Encore une fois le seul couvent se rattachant au nom de
saint Bernard est celui des Bernardins (pas « dines ») situé sur le flanc
nord de la Montagne sainte Geneviève. Magnifique lieu que ce couvent et collège
qui figure parmi les derniers témoins monumentaux de l’Université de Paris au
Moyen Age.
Une parenthèse : le 12 septembre 2008, Benoît XVI
inaugura (presque) le collège enfin rénové après avoir été débarrassé de la
caserne de pompiers qui l’avait occupé de nombreuses années...
Petit détail mais bien dans l’actualité: Benoît XVI a
sur le blason qu’il a choisi à son avènement, l’Ours de saint Corbinien
évangélisateur de la Bavière. « L’ours n’est-il pas l’image de ce que
je dois être et de ce que je suis ? Je suis devenu ton mulet et c’est
ainsi que je suis tout près de toi pour toujours » (Cardinal
J.Ratzinger)
Décidément j’aime bien ce Benoît, et pas seulement parce
qu’il a béni à Rome mon 60ème anniversaire (sans qu’il le sache bien
sûr…)
Quelle leçon pour ceux qui s’accrochent à la dépouille de
leur charge, beaucoup d’humanité et d’humilité, contrairement à son médiatique
prédécesseur, chez ce grand intellectuel qui aime les chats et dont le
compagnon félin l’accompagnera certainement
dans sa retraite.
Le chat et l’ours : deux animaux qui auraient pu avoir
un destin commun si ce n’était leur taille.
Le chat n’a en fait jamais été réellement domestiqué, c’est
un animal familier et non domestiqué qui s’est rapproché de l’homme car il
savait qu’un jour celui-ci finirait bien
par inventer les radiateurs ( je ne sais plus à qui j’emprunte cette formule
mais je la trouve juste et belle donc je l’adopte).
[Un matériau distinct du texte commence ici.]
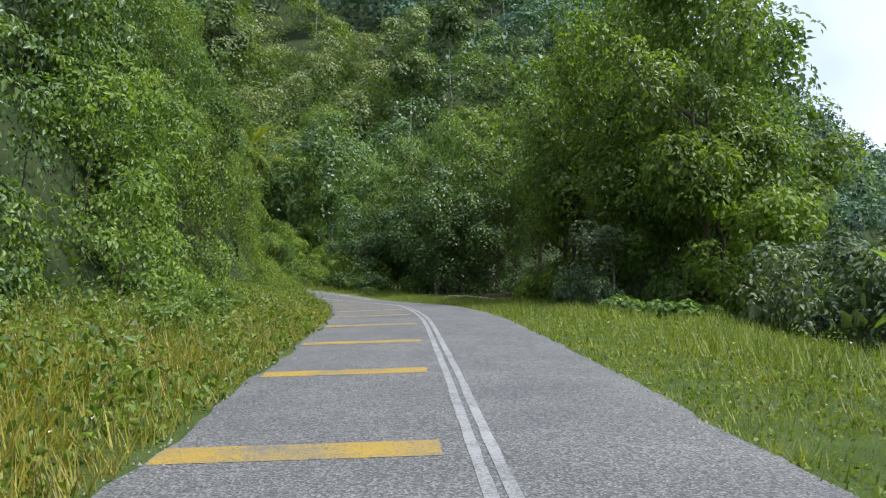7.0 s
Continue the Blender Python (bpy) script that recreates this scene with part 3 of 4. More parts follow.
def blade_fan(rng, base, ways, lengths, width, droop, segs=4):
    """Long strap leaves, arched, keeled; triangles."""
    vs, fs, at = [], [], 0
    for w, ln in zip(ways, lengths):
        w = unit(np.array(w, float))
        side = unit(np.cross(w, [0, 0, 1.0]) + 1e-6)
        p, d, rows = np.array(base, float), w.copy(), []
        for k in range(segs + 1):
            u = k / segs
            ww = width * (1 - u) ** 0.6 * (0.6 + 0.8 * min(1, u * 3 + 0.3)) * 0.5
            rows.append([p - side * ww, p - np.array([0, 0, ww * 0.5]), p + side * ww])
            d = unit(d + np.array([0, 0, -droop * (0.4 + u)]))
            p = p + d * ln / segs
        rows = np.array(rows).reshape(-1, 3)
        for k in range(segs):
            a = at + k * 3
            for q in (0, 1):
                fs += [[a + q, a + q + 1, a + q + 4], [a + q, a + q + 4, a + q + 3]]
        vs.append(rows)
        at += len(rows)
    return np.concatenate(vs), np.array(fs)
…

Je parle de l’homme des
villes qui a su s’en faire un allié dans sa guerre aux rats, pas de celui de la
campagne qui n’aime que son chien et qui n’a qu’une idée c’est de tuer son
concurrent à la chasse ou de piéger celui qui ose gratter la terre là où lui
plante ses ignobles poireaux.
Eh bien l’ours aurait pu avoir le même destin s’il avait été
un peu moins encombrant et si ses coups de pattes n’étaient pas si lourds. Lui
qui a partagé les cavernes des premiers hommes aurait pu continuer la
cohabitation avec les suivants. Il n’en fut rien, d’où le substitut de l’ours
en peluche chez les enfants et peut-être du chat chez l’adulte.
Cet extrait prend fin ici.